The monks in the monastery know that many of the most important changes in our lives come in simple, small and humble ways, and most of the time meaningful change is very, very slow.

That’s the whole reason they slow down enough to observe God working in the world.

So I got back to our meeting space for our final session thinking, “Well, even if they hate we’ve done this weekend, that’s okay.  I’ve done my best and God will be acting in them no matter what I’ve done, good or bad.”

But this time, something was different.

It was like a switch had been flipped.

I asked them to tell me what they’d done on their time outside, and they talked about seeing spiritual significance in the tiniest of details.

They talked about God acting through each other, seeing God help them through the presence of others in the group.

They talked about listening to silence for the first time and finding that it wasn’t scary or boring but rich with the sounds of nature and the loving tide of God undergirding it all.

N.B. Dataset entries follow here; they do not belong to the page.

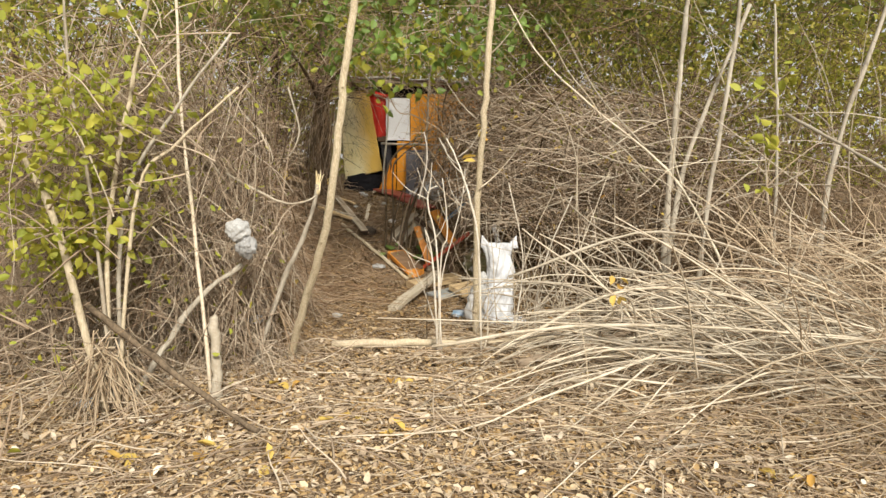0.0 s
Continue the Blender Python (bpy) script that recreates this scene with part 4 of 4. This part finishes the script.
for k in range(7):
    x, y, dx = rng.uniform(-0.6, -0.2), rng.uniform(8.4, 8.9), rng.uniform(0.2, 1.0)
    h = rng.uniform(0.9, 1.7)
    stem("thin_stem", [(x, y, gz(x, y) - 0.02), (x + 0.2 * dx, y - 0.05, 0.4 + 0.4 * h), (x + 0.55 * dx + 0.05 * rng.normal(), y - 0.1, 0.4 + 0.75 * h), (x + dx, y + 0.15 * rng.normal(), 0.4 + h)], rng.uniform(0.005, 0.011), 0.003, M_STEM if k % 3 else M_DRY, ss, S=16, sides=6)
n = 1050
p0 = np.stack([rng.uniform(-0.3, 1.6, n), rng.uniform(8.5, 9.6, n), rng.uniform(1.0, 2.5, n)], 1)
P = arcs(p0, headings(n, (0.1, 0, 0.3), (0.8, 0.5, 0.6)), rng.uniform(0.25, 0.9, n), rng.uniform(0, 0.4, n), 0.22, 9)
P = P[~((P[:, :, 0] < -0.38) & (P[:, :, 2] > 0.8)).any(axis=1)]
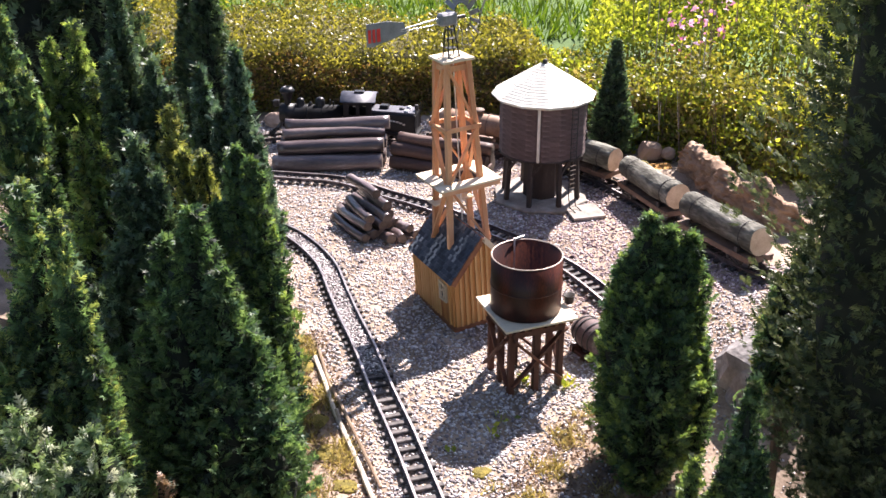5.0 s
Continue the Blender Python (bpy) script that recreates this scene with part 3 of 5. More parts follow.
    conifer("cypress", "small dark cypress at the rock's foot", (0.453, 1.20), [(0.0, 0, 0, 0.45, 0.040), (-0.025, -0.03, 0, 0.36, 0.045), (0.02, -0.02, 0, 0.33, 0.042), (-0.03, -0.08, 0, 0.24, 0.045), (0.02, -0.12, 0, 0.20, 0.05)], 4800, M_GREEN, 0.024, seed=33, mat2=M_SHADED, tip=0.7)
    conifer("cypress", "small fresh green cypress seedling on the bank", (0.375, 1.18), [(0.0, 0, 0, 0.30, 0.034), (0.03, -0.02, 0, 0.27, 0.034), (-0.02, -0.03, 0, 0.24, 0.034)], 1800, GL, 0.022, seed=34, mat2=M_LIME, tip=0.6)
    conifer("cypress", "slim clipped dark green cone cypress before the hedge", (0.566, 3.06), [(0, 0, 0, 0.39, 0.084)], 4800, M_SHADED, 0.022, seed=35, tip=0.85, mat2=G)


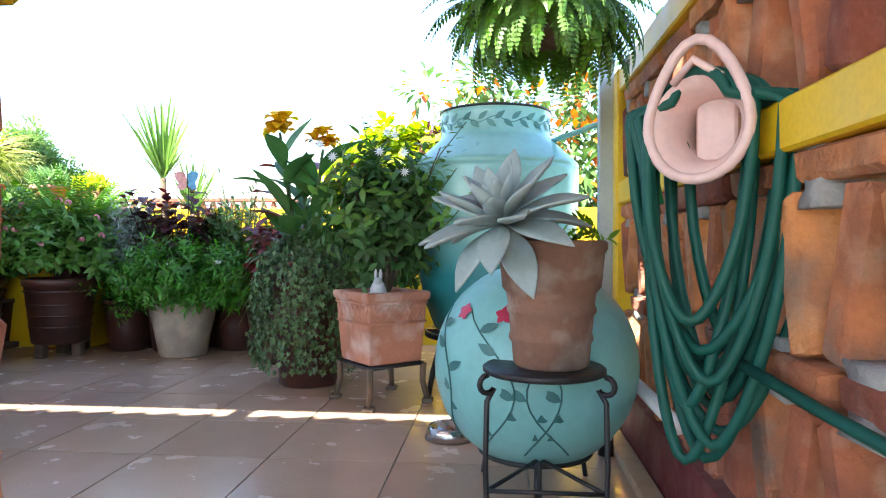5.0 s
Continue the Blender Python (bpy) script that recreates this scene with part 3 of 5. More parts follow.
# ---- the big turquoise urn ----
def big_urn():
    t = thing("tall_urn", "tall turquoise ceramic urn with painted leaf border on an iron stand", "urn", (-0.4, 3.34, 0.0))
    glaze = material("turquoise glaze", (0.25, 0.52, 0.49), 0.33, vary=0.06, scale=3, second=(0.22, 0.48, 0.46), fine=25, bump=0.06, bump_scale=10, coat=0.25)
    nt = glaze.node_tree
    b = nt.nodes["Principled BSDF"]
    co = nt.nodes.new("ShaderNodeTexCoord")
    sep = nt.nodes.new("ShaderNodeSeparateXYZ")
    nt.links.new(co.outputs["Object"], sep.inputs[0])
    nz = nt.nodes.new("ShaderNodeTexNoise")
    nz.inputs["Scale"].default_value = 4
    add = nt.nodes.new("ShaderNodeMath")
    add.operation = "MULTIPLY_ADD"
    add.inputs[1].default_value = 0.22
    nt.links.new(co.outputs["Object"], nz.inputs["Vector"])
    nt.links.new(nz.outputs["Fac"], add.inputs[0])
    nt.links.new(sep.outputs["Z"], add.inputs[2])
    mr = nt.nodes.new("ShaderNodeMapRange")
    mr.inputs["From Min"].default_value, mr.inputs["From Max"].default_value = 0.68, 0.98
    nt.links.new(add.outputs[0], mr.inputs["Value"])
    mx = nt.nodes.new("ShaderNodeMix")
    mx.data_type = "RGBA"
    mx.inputs["A"].default_value = (0.015, 0.17, 0.19, 1)
    old = b.inputs["Base Color"].links[0].from_socket
    nt.links.new(mr.outputs[0], mx.inputs["Factor"])
    nt.links.new(old, mx.inputs["B"])
    nt.links.new(mx.outputs["Result"], b.inputs["Base Color"])
    z0 = 0.29
    pr = [(0.001, z0), (0.3, z0), (0.32, z0 + 0.02), (0.375, z0 + 0.16), (0.41, z0 + 0.36), (0.43, z0 + 0.6), (0.436, z0 + 0.82), (0.434, z0 + 0.838), (0.428, z0 + 0.843), (0.434, z0 + 0.848), (0.432, z0 + 0.862), (0.42, z0 + 0.875), (0.3, z0 + 0.985), (0.291, z0 + 0.995), (0.287, z0 + 1.01), (0.287, z0 + 1.1), (0.289, z0 + 1.125), (0.293, z0 + 1.135), (0.282, z0 + 1.14), (0.265, z0 + 1.13), (0.26, z0 + 0.95)]
    part("body", Build().lathe(pr, (0, 0, 0), 64), glaze, t, "turquoise glaze turning deep teal below")
    part("rim_line", Build().lathe([(0.291, z0 + 1.126), (0.2955, z0 + 1.131), (0.2945, z0 + 1.138)], (0, 0, 0), 64), BLACK_IRON, t, "dark painted rim line")
    paint = material("leaf paint", (0.06, 0.22, 0.2), 0.4, vary=0.2, scale=10)
    vine = Build()
    pts = []
    for i in range(97):
        a = 2 * math.pi * i / 96
        pts.append((0.2885 * math.cos(a), 0.2885 * math.sin(a), z0 + 1.06 + 0.014 * math.sin(a * 11)))
    vine.tube(pts, 0.002, 0.002, 4, False)
    part("painted_vine", vine, paint, t, "painted green vine round the neck")
    for i in range(44):
        a = 2 * math.pi * i / 44
        u = Vector((math.cos(a), math.sin(a), 0))
        s = Vector((-math.sin(a), math.cos(a), 0))
        up = 1 if i % 2 else -1
        b2 = Build()
        b2.leaf(u * 0.29 + Vector((0, 0, z0 + 1.06)), s + Vector((0, 0, 0.8 * up)), u, 0.065, 0.027, 0.0, 0.0, 4)
        part("painted_leaf", b2, paint, t)
    part("ring", Build().lathe([(0.36, 0.26), (0.37, 0.26), (0.37, 0.289), (0.36, 0.289), (0.36, 0.26)], (0, 0, 0), 40), BLACK_IRON, t)
    for i in range(4):
        a = math.pi / 4 + i * math.pi / 2
        c, s = math.cos(a), math.sin(a)
        part("leg", Build().tube([(c * 0.365, s * 0.365, 0.27), (c * 0.42, s * 0.42, 0.12), (c * 0.45, s * 0.45, 0.0)], 0.014), BLACK_IRON, t)
    part("crossbar", Build().box((-0.36, -0.02, 0.26), (0.36, 0.02, 0.289), None, 0.003), BLACK_IRON, t)
    return t


big_urn()


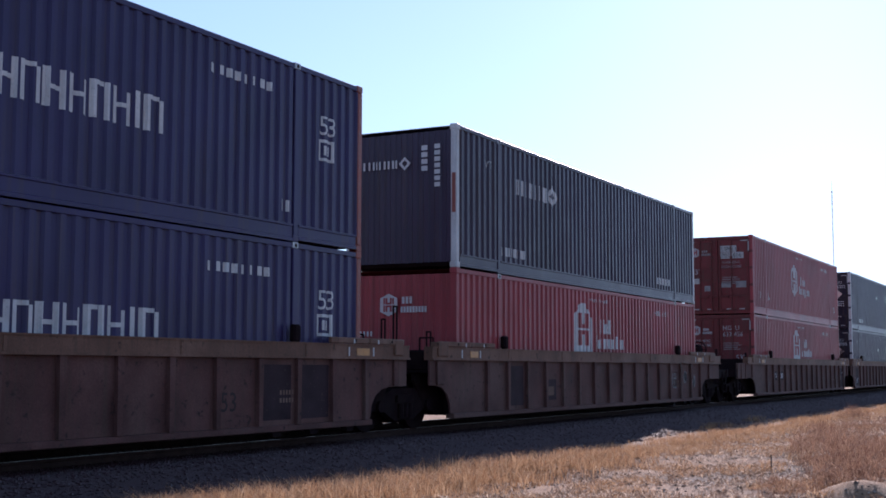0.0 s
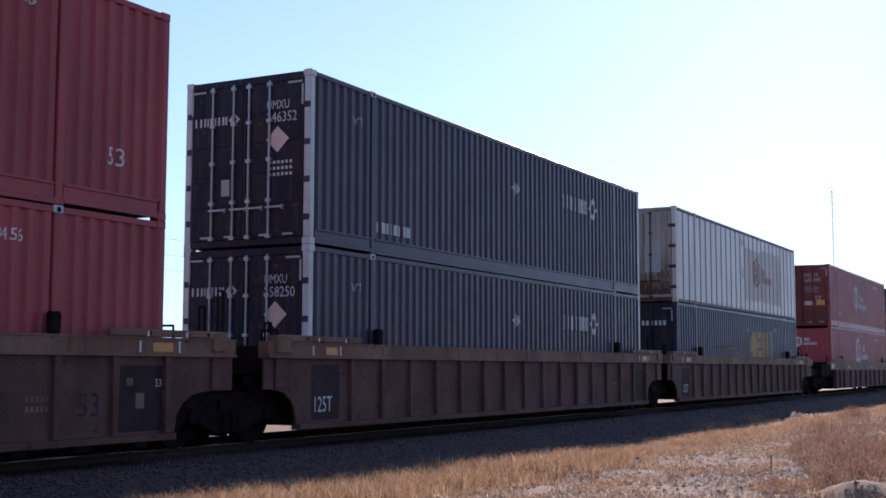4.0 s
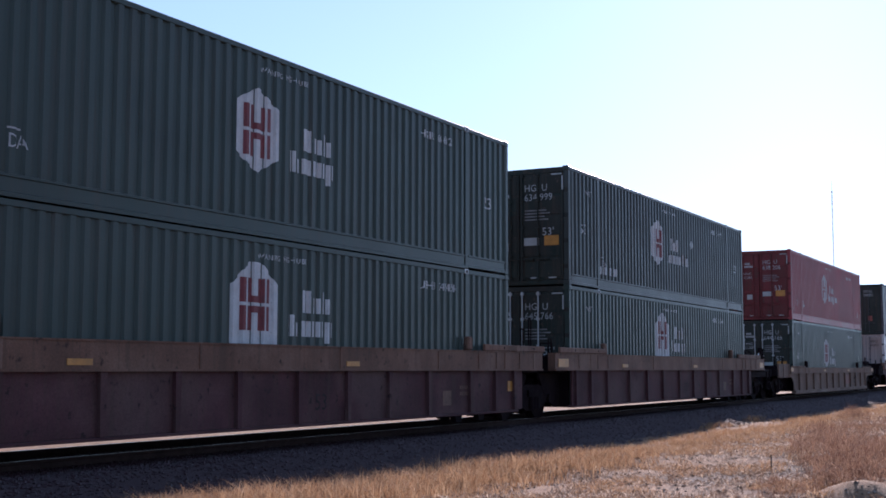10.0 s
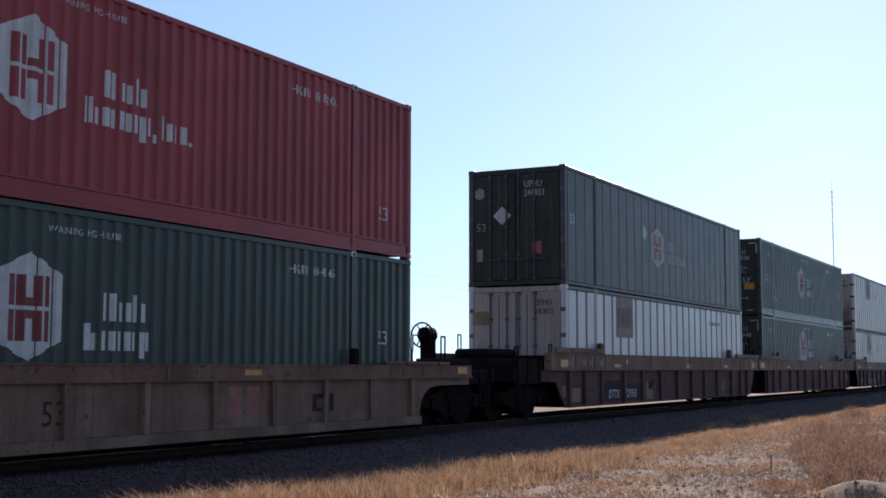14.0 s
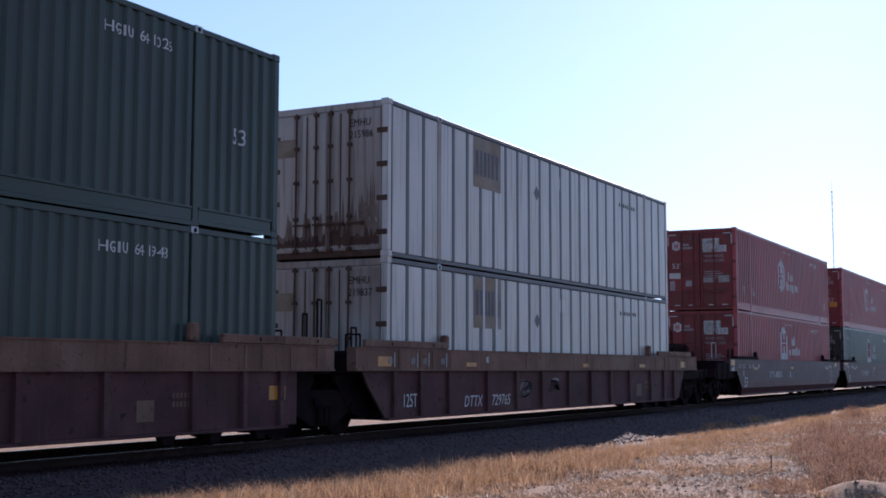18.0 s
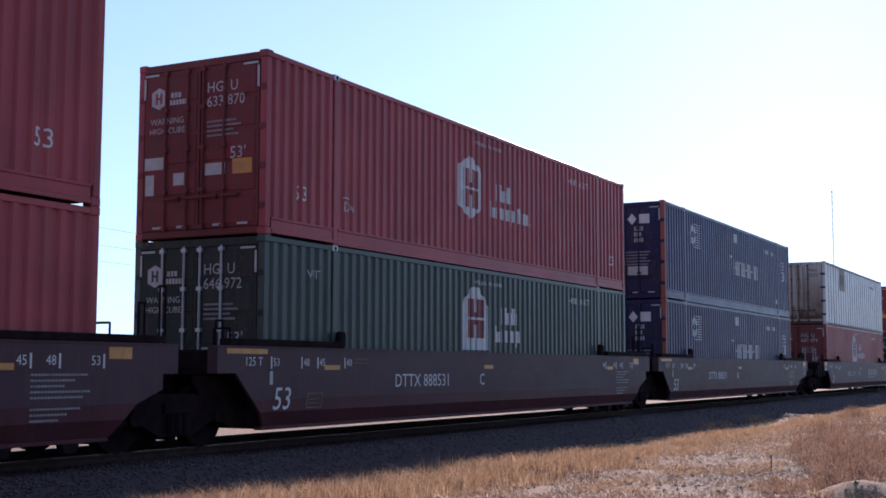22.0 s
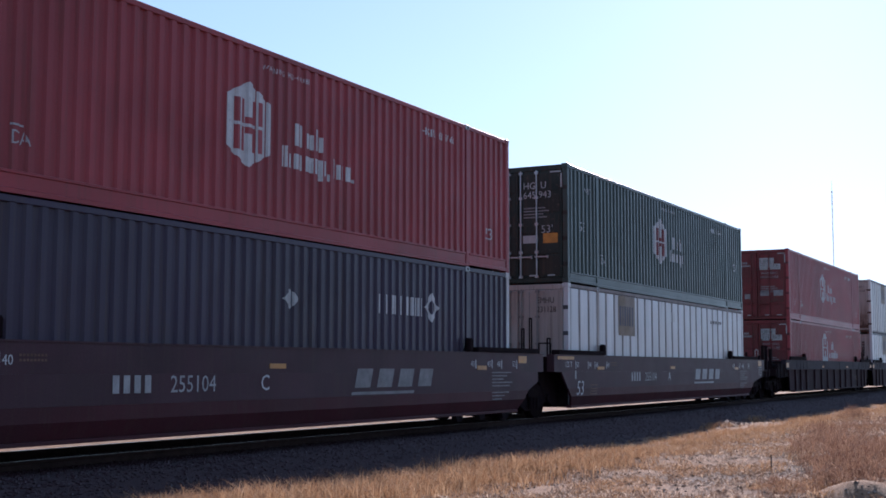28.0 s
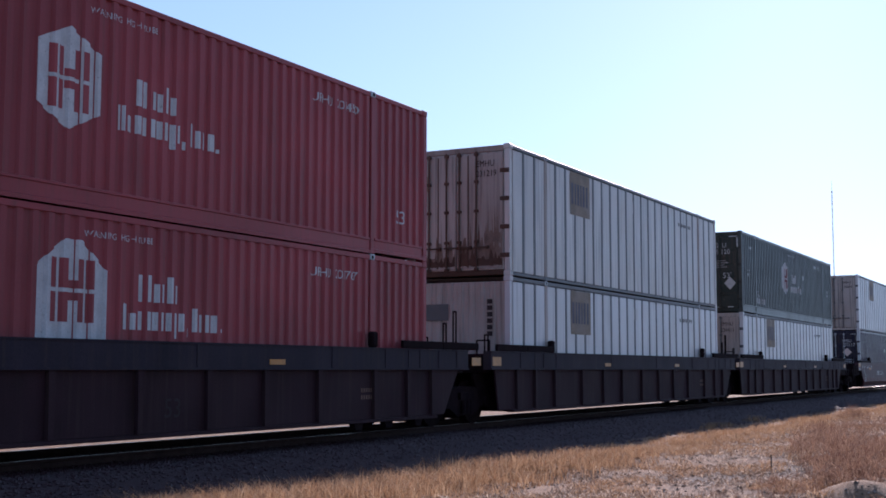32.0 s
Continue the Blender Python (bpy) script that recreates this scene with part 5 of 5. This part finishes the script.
for cx, cy, rx, ry, count, height in ((17.3, 3.0, 1.2, 0.5, 150, 0.42), (18.6, 3.3, 1.3, 0.6, 170, 0.48), (20.4, 3.7, 1.5, 0.7, 180, 0.52), (22.8, 4.2, 1.8, 0.9, 200, 0.55), (26.0, 4.9, 2.0, 0.9, 190, 0.55), (19.6, 2.5, 1.3, 0.5, 170, 0.55),
                                      (22.5, 2.9, 1.6, 0.6, 170, 0.58), (25.5, 3.5, 1.8, 0.7, 160, 0.58), (30.0, 5.6, 2.5, 0.9, 160, 0.50), (34.0, 5.2, 2.6, 1.0, 150, 0.55), (16.2, 3.6, 1.0, 0.5, 70, 0.30), (40.0, 7.0, 1.2, 0.5, 90, 0.5)):
    weed(cx, cy, rx, ry, int(count * 1.7), height * 0.80)

stake = thing("marker_stake", "short thin wooden stake in the ground", "stake", at=(19.1, 4.56, GROUND_Z))
part("shaft", shared("stake", lambda bm: box(bm, -0.009, 0.009, -0.009, 0.009, -0.05, 0.24, 0.003)), SLEEPER, stake)

# ---- far things ----
mast = thing("radio_mast", "tall thin pale radio mast far behind the train", "radio mast", at=(295, 55, GROUND_Z))
def mast_section(bm, z0, z1, w):
    for k in range(3):
        a = k * math.tau / 3
        rod(bm, (w * math.cos(a), w * math.sin(a), z0), (w * math.cos(a), w * math.sin(a), z1), 0.034, 5)
    n = int((z1 - z0) / 1.5)
    for j in range(n):
        for k in range(3):
            a, b = k * math.tau / 3, (k + 1) * math.tau / 3
            rod(bm, (w * math.cos(a), w * math.sin(a), z0 + j * 1.5), (w * math.cos(b), w * math.sin(b), z0 + j * 1.5 + 1.5), 0.020, 4)
part("lattice", shared("lattice", lambda bm: mast_section(bm, 0, 42.4, 0.12)), MAST, mast)
part("antenna", shared("antenna", lambda bm: rod(bm, (0, 0, 42.4), (0, 0, 45), 0.05, 6, 0.02)), MAST, mast)
part("beacon", box_mesh(-0.15, 0.15, -0.15, 0.15, 42.2, 42.6, 0.04), MAST, mast)

POLE_Y, SPAN = 50.0, 76.0
def pole_mesh(bm):
    rod(bm, (0, 0, -0.5), (0, 0, 10.0), 0.16, 10, 0.11)
def arm_mesh(bm):
    box(bm, -0.06, 0.06, -1.3, 1.3, 9.05, 9.18, 0.01)
def insulator(bm):
    rod(bm, (0, 0, 9.18), (0, 0, 9.40), 0.05, 8)
for k in range(-4, 9):
    p = thing("utility_pole", "weathered wooden utility pole with crossarm", "utility pole", "poles beyond the track", at=(112.5 + k * SPAN, POLE_Y, GROUND_Z))
    part("shaft", shared("pole", pole_mesh), POLE, p)
    part("crossarm", shared("arm", arm_mesh), POLE, p)
    for y in (-1.1, 1.1):
        part("insulator", shared("insulator", insulator), MAST, p, "", (0, y, 0))
def cable(bm, y, z):
    for k in range(-4, 8):
        for j in range(12):
            u, v = j / 12, (j + 1) / 12
            sag = lambda t: -2.2 * t * (1 - t)
            rod(bm, (112.5 + (k + u) * SPAN, y, z + sag(u)), (112.5 + (k + v) * SPAN, y, z + sag(v)), 0.009, 4)
for y, z in ((POLE_Y - 1.1, 9.2), (POLE_Y, 8.4), (POLE_Y + 1.1, 7.65)):
    line = thing("power_line", "thin sagging overhead power line between poles", "power line", "wires beyond the track", at=(0, 0, 0))
    part("cable", shared(("cable", y), lambda bm, y=y, z=z: cable(bm, y, z)), WIRE, line)


# ---- movement ----
# the train's small gains and losses on an even run: time, metres
SURGE = ((0, -0.19), (0.5, -0.13), (1, -0.06), (1.5, 0.0), (2.5, 0.03), (3.5, 0.12), (4.5, 0.09), (6.5, 0.17), (7, 0.16), (7.5, 0.06), (8, 0.12), (8.5, 0.15), (9.0, 0.16), (9.2, -0.30),
         (9.5, -0.22), (10, -0.11), (11, -0.10), (11.5, -0.07), (12, -0.02), (12.5, -0.10), (13, 0.08), (13.5, 0.12), (14, 0.14), (15.5, 0.14), (17.5, -0.25), (19, -0.12), (19.5, -0.18), (20, -0.32),
         (20.5, -0.13), (21, 0.0), (22, 0.04), (23, 0.16), (24, 0.19), (25, 0.26), (26, 0.18), (26.5, 0.13), (28.5, -0.22), (29, -0.02), (30, 0.03), (31, 0.05), (32, 0.15))


def travelled(t):
    """How far the train has come after t seconds: it slows slightly and surges a little."""
    return 12.045 * t - 0.00705 * t * t + float(np.interp(t, [a for a, b in SURGE], [b for a, b in SURGE]))


def motions():
    for ob, start, z in MOVING:
        walk(ob, [(t, pose(start - travelled(t), NEAR, z)) for t in (k * 0.1 for k in range(321))])
    for w, dx in WHEELS:
        walk(w, [(k / FPS, pose(dx, 0, RIM, 0, -math.degrees(travelled(k / FPS) / RIM), 0)) for k in range(0, 32 * FPS + 1)])


motions()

My jaw dropped.  They were doing it!  They were exploring contemplative spirituality and functioning as a monastic community!  I couldn’t believe it.

We watched the last section of the film, and they said they saw it completely differently after their experience in the woods.

They heard the birds sing outside the windows of the monastery as the monks studied scripture and it was just like the birds singing in the woods while they had read their Bibles.

They saw the monks as human beings, just regular people hungry for God the same as them.

They ended the day saying that monasticism wasn’t for them, but they could see the value of silence and contemplation and wanted to try to add it into their own lives a little bit at a time.

Praise God and hallelujah!  That was exactly where I was hoping to end up with them!

But it only worked because both the class and I had our minds changed.

And we didn’t do it to each other.

No matter how passionately I spoke about contemplation, I couldn’t change their minds at all.

It was their direct experience of God that changed their perspective.

And just that happening wouldn’t have been enough, if I had stayed stuck in my own ego and desires and needs.

I had to have the Holy Spirit act upon me, to help me let go of my agenda and trust that God would be working in me and in these kids no matter what the tangible result was.

All of us had our minds changed, and it was such a blessing.

Jesus encourages us today to let our minds be changed, to let them be transformed by the indwelling of the Holy Spirit.

In our Philippians lesson today, we see how Jesus poured himself out for us, giving himself away and emptying himself.

He needs someone to empty himself into, and that can be us, if we’re willing to let our minds be changed.